On the environmental side, each model presents its own tensions. Hard rock generates liabilities associated with open-pit mining and solid waste management, and demands more energy. Brines, by contrast, concentrate the debate on water use in arid regions. There is no intrinsically cleaner model: sustainability depends on the specific management of each operation.

The Speed Advantage Versus the Cost Advantage

The most relevant contrast for the investor is the speed-cost binomial. Spodumene offers rapid start-up and flexibility to adjust production according to price, but with margins more sensitive to energy costs. Brine involves longer development timelines —evaporation ponds require between 12 and 24 months to mature— but, once at full capacity, it offers comparatively low operating costs.

This difference explains distinct behaviors across price cycles.
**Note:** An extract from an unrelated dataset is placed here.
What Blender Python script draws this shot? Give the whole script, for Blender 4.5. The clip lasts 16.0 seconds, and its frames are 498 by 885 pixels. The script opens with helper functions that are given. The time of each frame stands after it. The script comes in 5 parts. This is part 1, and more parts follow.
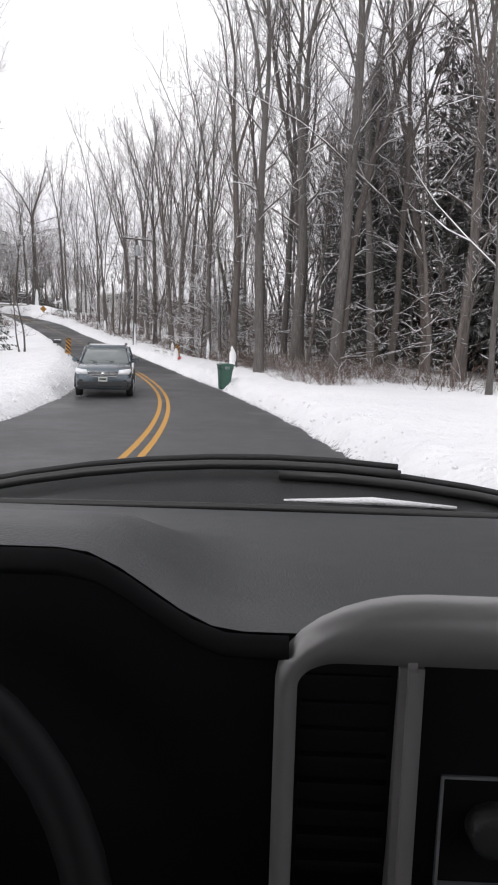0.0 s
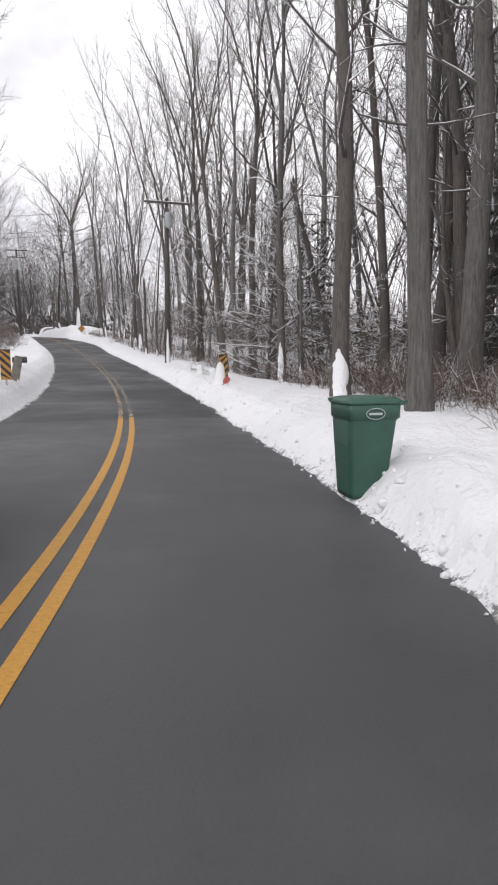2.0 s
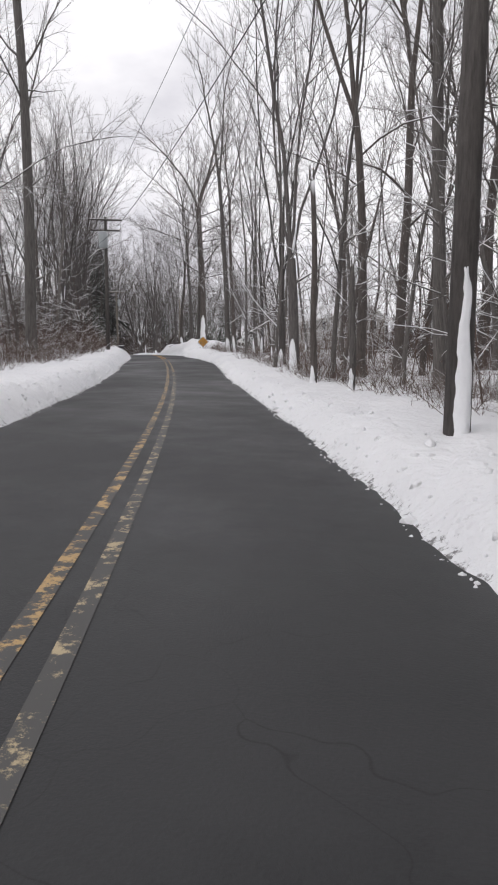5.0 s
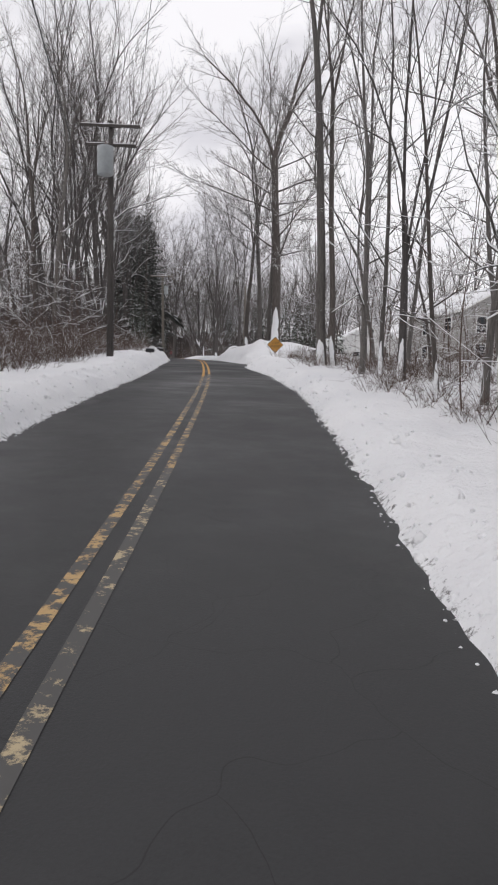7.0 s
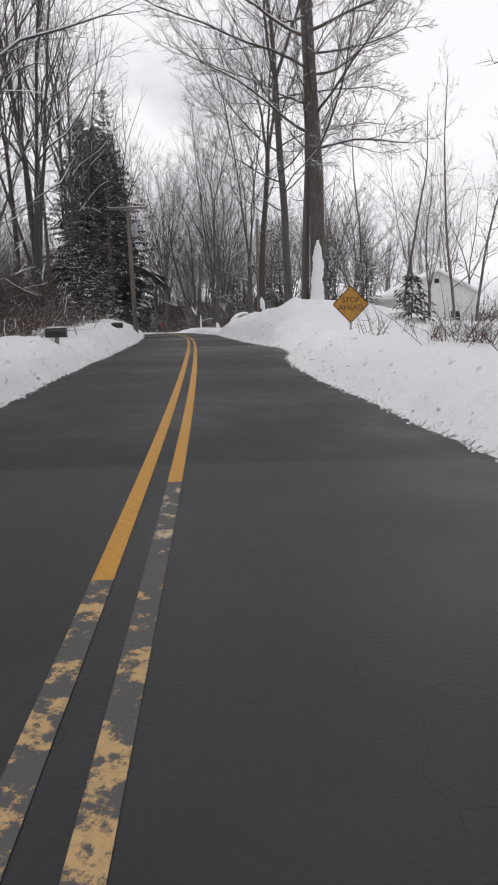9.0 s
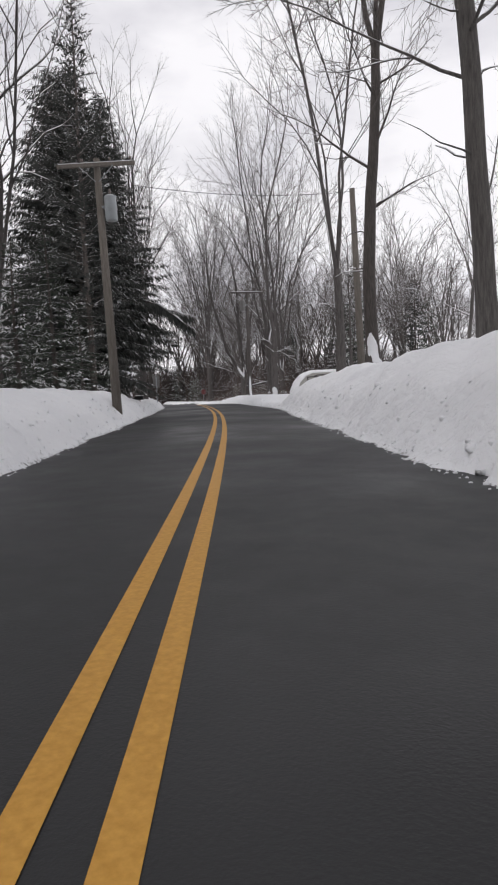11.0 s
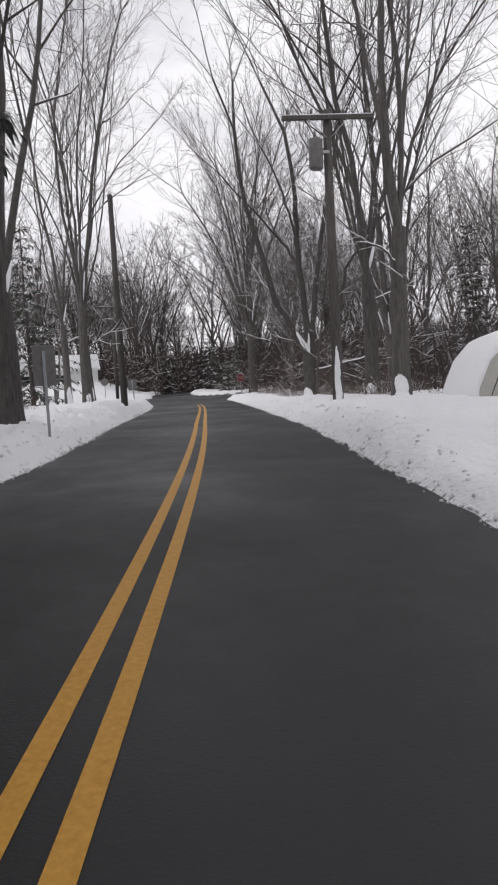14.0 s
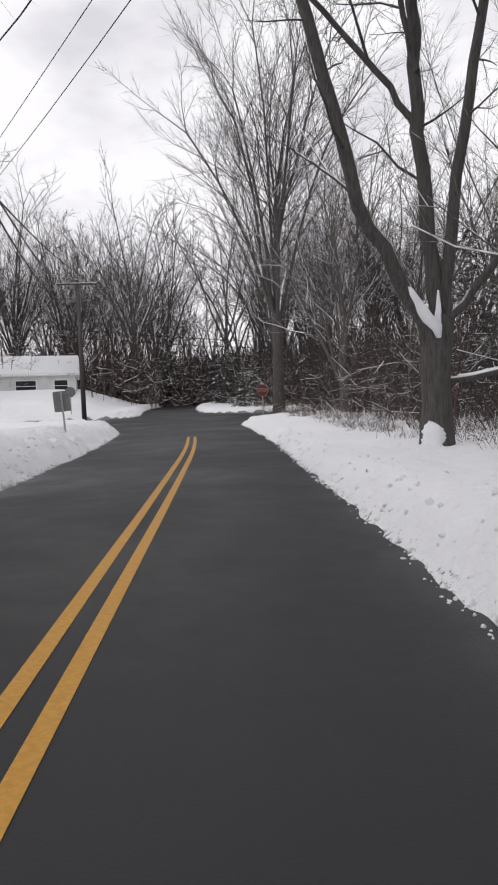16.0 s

When the value of lithium falls, higher-cost hard-rock operations are the first to feel the pressure, while low-cost brines tend to better sustain their competitiveness throughout the cycle.

Argentina and the Puna: The Salt Flat's Counterpoint

Argentina ranks among the world's leading producers —around fifth place— and its strength lies in the brines of the Puna, in Catamarca, Salta and Jujuy. These high-altitude salt flats offer some of the lowest production costs in the world, which constitutes a structural advantage over the Australian hard-rock model, especially in moderate price scenarios.

Argentina's challenge lies in accelerating development timelines and improving investment conditions, an area where tools such as the RIGI, in force since 2024, aim to provide predictability. Understanding the Australian model is not an academic exercise: it helps define the national strategy, which bets on combining the cost advantage of brine with the gradual incorporation of direct extraction technologies to also gain in speed and water efficiency.